Saturday, February 14, 2009

Ghosts and the Alamo

Last night I was listening to Coast to Coast AM Radio Show and George Noory’s guest was Robert Wlodarski, author of a book about the ghosts of the Alamo, and other books on the paranormal. I had not heard much about ghosts there, but I did have an experience of psychically tuning into the past historical and traumatic events that had taken place there and resulted in the deaths of many.

In 1986, my husband Don and I were in San Antonio, Texas while on a book tour and had a weekend of free time. The first place we headed was to the Alamo. As a kid, I always loved reading about Davy Crockett, Jim Bowie, and the Alamo. So I was pleased to finally be able to visit the place. But my pleasure almost immediately faded away shortly after entering. I felt overwhelmed with a chaotic, frantic feeling, almost as if I were in the middle of a battle, maybe the big battle. It was a very disturbing feeling and I had to leave there immediately. I could not stay in the building. I was disappointed that I could not see more, but I could not stay. We walked out and we sat on a bench in front of the Alamo, and I discovered Don also had picked up on the negative energy in there and he was somewhat uncomfortable also. So here we were, two people very much interested in the historical history but unable to enjoy it as we were too tuned in psychically to the past events of the place.

In February 1836, a thirteen day battle between General Antonio López de Santa Anna’s Mexican Army and American defenders of the Alamo left many dead, some have estimated more than 1,700, with the Mexican Army troops being the largest number, nearly 1,500, and about 250 defenders including Jim Bowie, Davy Crockett, and Colonel William Travis.

The Alamo, Mission San Antonio de Valero, is a former Roman Catholic mission and fortress compound, in which construction began in 1724, and in the early 1800’s a Spanish military stationed a cavalry unit at the former mission, and it became known as the Alamo, the Spanish word for cottonwood.

Ghosts have been seen at the Alamo for years, dating back to 1836, shortly after the last battle there. Stories indicated that General Santa Anna wanted the Alamo burned to the ground and in an attempt to do so, one of his Colonels and troops encountered six ghostly monks who materialized from the walls of the chapel and while advancing toward them holding and waving flaming swords commanded “Do not touch the walls of the Alamo.” The troops retreated and General Andrade returned and was again given the dire warning by these six monks who hurled fire balls causing the General to retreat as fast as he was able.

Although the story of the monks was believed by many it was also contradicted. But by 1894, the city of San Antonio used the Alamo mission as police headquarters and a jail. Prisoners complained of ghostly activity, including mysterious sounds, and the presence of a ghostly sentry who walked the roof keeping guard was enough to have the human night guards refusing to patrol the area at night. So it did not last too long as a jail. The paranormal events there became subject of newspaper articles just prior to the turn of the 19th century.

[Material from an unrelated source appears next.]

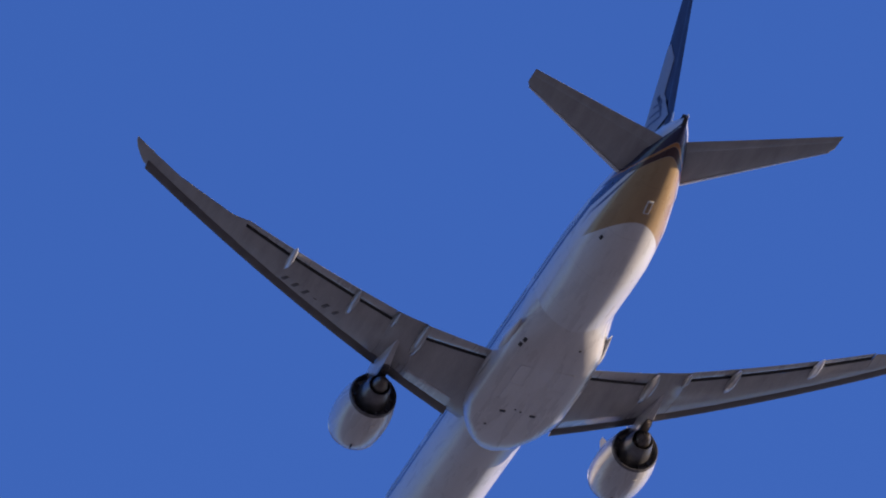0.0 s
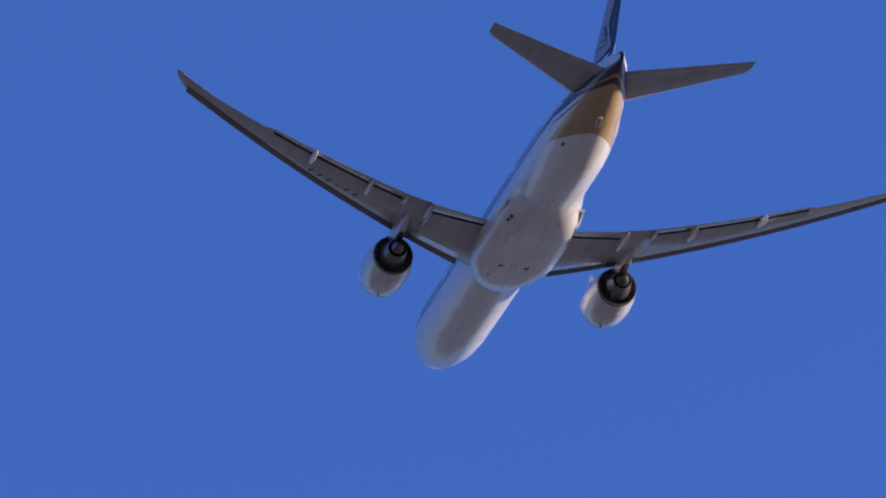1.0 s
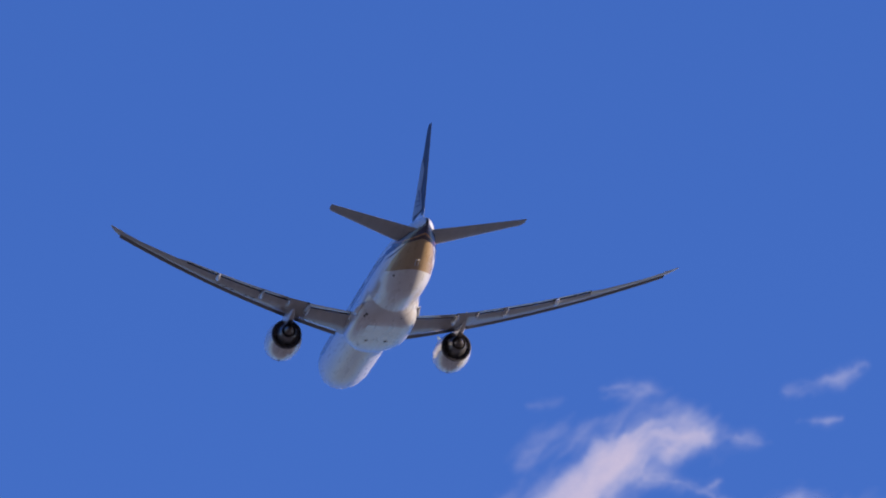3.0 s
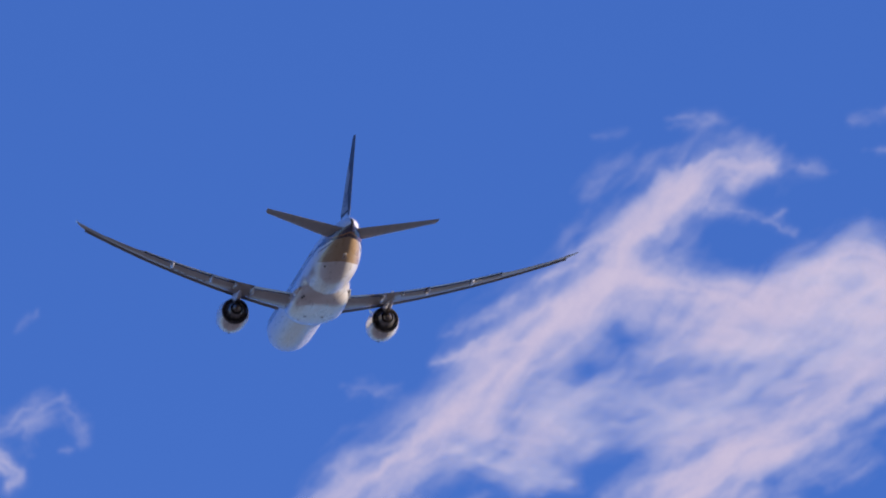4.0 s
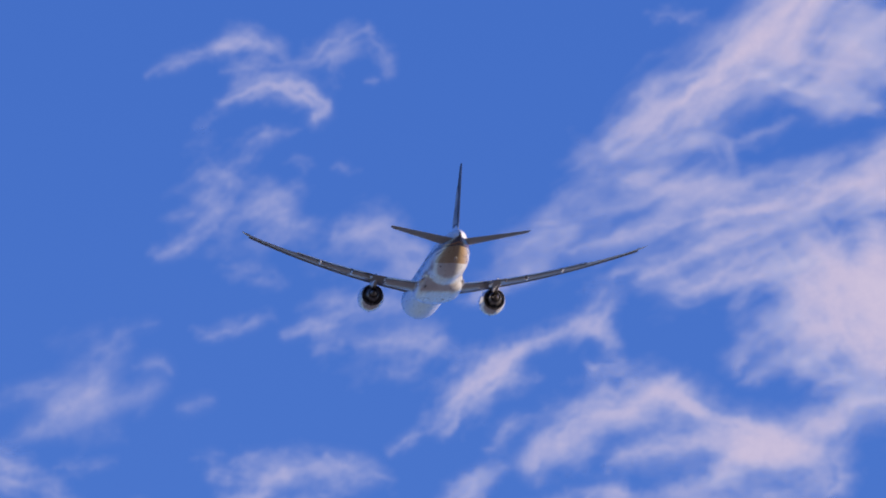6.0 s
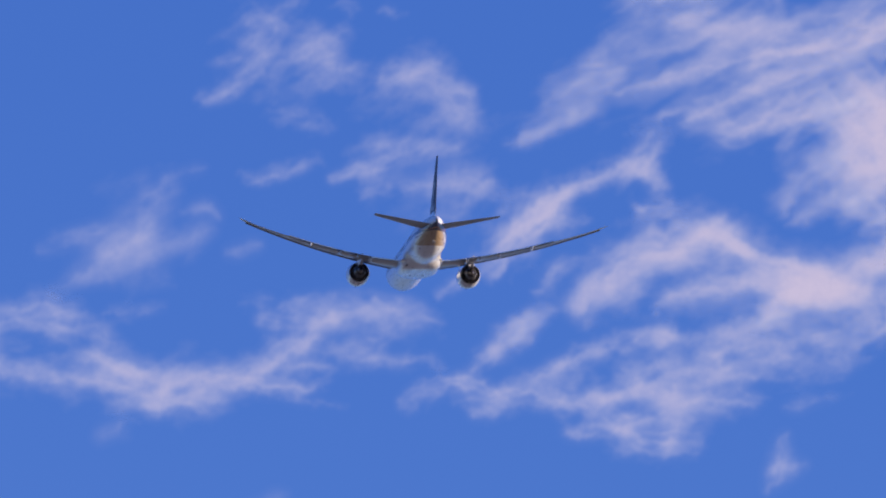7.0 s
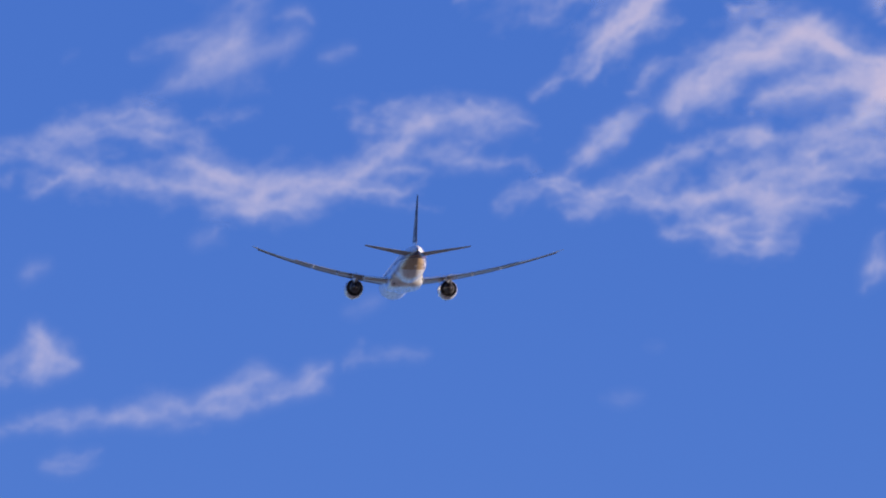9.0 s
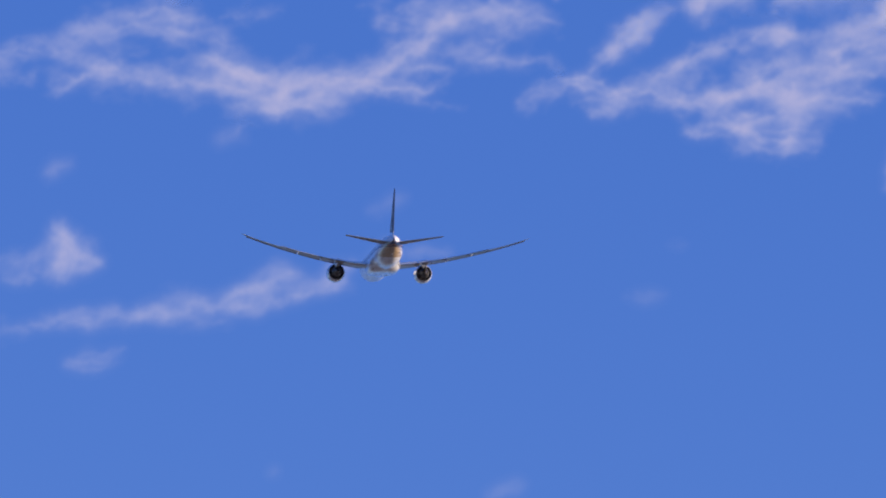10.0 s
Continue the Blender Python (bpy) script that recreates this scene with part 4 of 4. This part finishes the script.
cloud("low drawn-out cloud streak", 59, 8, 0.5, 0.5, [
    ([(0.21, 18.54), (0.61, 18.58), (0.94, 18.60), (1.28, 18.64)], 0.067, 0.38),
    ([(1.17, 18.62), (1.45, 18.70), (1.71, 18.74), (1.96, 18.70)], 0.080, 0.33),
    ([(1.51, 18.63), (1.91, 18.65), (2.36, 18.73)], 0.086, 0.27),
    ([(2.20, 18.82), (2.44, 18.94), (2.64, 19.05), (2.81, 19.03)], 0.086, 0.41),
    ([(2.20, 18.71), (2.50, 18.76), (2.81, 18.89)], 0.080, 0.33),
    ([(2.81, 18.82), (3.07, 18.91), (3.24, 19.03), (3.39, 19.14)], 0.061, 0.49),
    ([(3.24, 18.91), (3.33, 19.03)], 0.074, 0.16),
    ([(3.15, 19.11), (3.28, 19.17)], 0.037, 0.14),
    ([(3.53, 19.13), (3.63, 19.24), (3.72, 19.36)], 0.055, 0.25),
    ([(3.61, 19.20), (4.01, 19.28), (4.41, 19.24)], 0.067, 0.19),
], [
    ([(0.56, 18.13), (0.84, 18.20), (1.10, 18.31)], 0.067, 0.25),
    ([(-0.41, 18.43), (0.16, 18.49)], 0.074, 0.16),
])
cloud("barely visible wisp of cloud", 61, 5, 0.4, 0.8, [
    ([(6.17, 18.82), (6.55, 18.82)], 0.055, 0.22),
    ([(6.57, 19.30), (6.77, 19.30)], 0.049, 0.11),
    ([(2.54, 17.15), (2.70, 17.15)], 0.049, 0.17),
    ([(4.79, 16.93), (4.96, 17.01), (5.13, 17.04)], 0.061, 0.22),
    ([(5.24, 17.02), (5.52, 17.05)], 0.049, 0.09),
])


# ---- the climb: nose position in metres, then heading, pitch and bank ----
CLIMB = [
    (0.0, 99.11, 338.97, 298.29, -0.270, 15.735, 0.551),
    (0.5, 98.82, 387.24, 306.50, -0.272, 15.710, 0.419),
    (1.0, 98.52, 435.46, 314.69, -0.272, 15.678, 0.301),
    (1.5, 98.17, 483.54, 322.79, -0.270, 15.635, 0.172),
    (2.0, 97.73, 531.57, 330.76, -0.301, 15.628, 0.034),
    (2.5, 97.14, 579.51, 338.64, -0.387, 15.615, -0.079),
    (3.0, 96.47, 627.41, 346.48, -0.473, 15.584, -0.190),
    (3.5, 95.79, 675.31, 354.32, -0.515, 15.511, -0.292),
    (4.0, 95.19, 723.23, 362.27, -0.469, 15.357, -0.367),
    (4.5, 94.42, 771.28, 370.11, -0.369, 15.188, -0.420),
    (5.0, 93.53, 819.33, 378.01, -0.242, 15.022, -0.487),
    (5.5, 92.64, 867.41, 385.76, -0.104, 14.878, -0.596),
    (6.0, 91.54, 915.57, 393.37, 0.016, 14.748, -0.748),
    (6.5, 90.59, 963.76, 401.00, 0.135, 14.622, -0.935),
    (7.0, 89.65, 1012.03, 408.60, 0.255, 14.506, -1.118),
    (7.5, 88.61, 1060.45, 416.17, 0.372, 14.411, -1.249),
    (8.0, 87.39, 1109.09, 423.72, 0.476, 14.348, -1.268),
    (8.5, 85.95, 1157.89, 431.27, 0.560, 14.324, -1.191),
    (9.0, 84.52, 1206.84, 438.68, 0.635, 14.326, -1.056),
    (9.5, 83.08, 1255.80, 446.21, 0.706, 14.319, -0.892),
    (10.0, 81.52, 1304.90, 453.42, 0.769, 14.326, -0.721),
]


def motions():
    walk(airplane, [(t, turned(x, y, z, heading, pitch, bank)) for t, x, y, z, heading, pitch, bank in CLIMB])


motions()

Even today, paranormal events are commonly observed—shadowy figures, noises, voices, screams, eerie cold spots, a little girl often seen looking out a high window of the gift shop, a ghostly sentry looking out the front entrance, a young boy who carried on a conversation with a young six year old girl visitor and the boy invisible to the girl’s father.

Nearly 200 years, and spirit still visits and/or hangs out there, maybe to watch the 2.5 million physical beings who visit the Alamo every year. Could be that spirit wants to figure out why all those people keep showing up. Have you been there?—and if so, did you have any encounter with spirit or the psychic past?



Edith Newell-Beattie said...

I have never been there but the story is amazing. I have to wonder why the little girl is there at all. I don’t know much about the Alamo but it’s not a place where I would expect the presence of a child. I find her presence to be the most disturbing element.

Linda Pendleton said...

Apparently the little girl has been seen by a number of people over the years. But the Alamo was first a mission, later a military compound, and it is reported that there were civilian least one I read about with children, prior to the big battle--and supposedly Santa Anna released a woman and her kids after the final battle.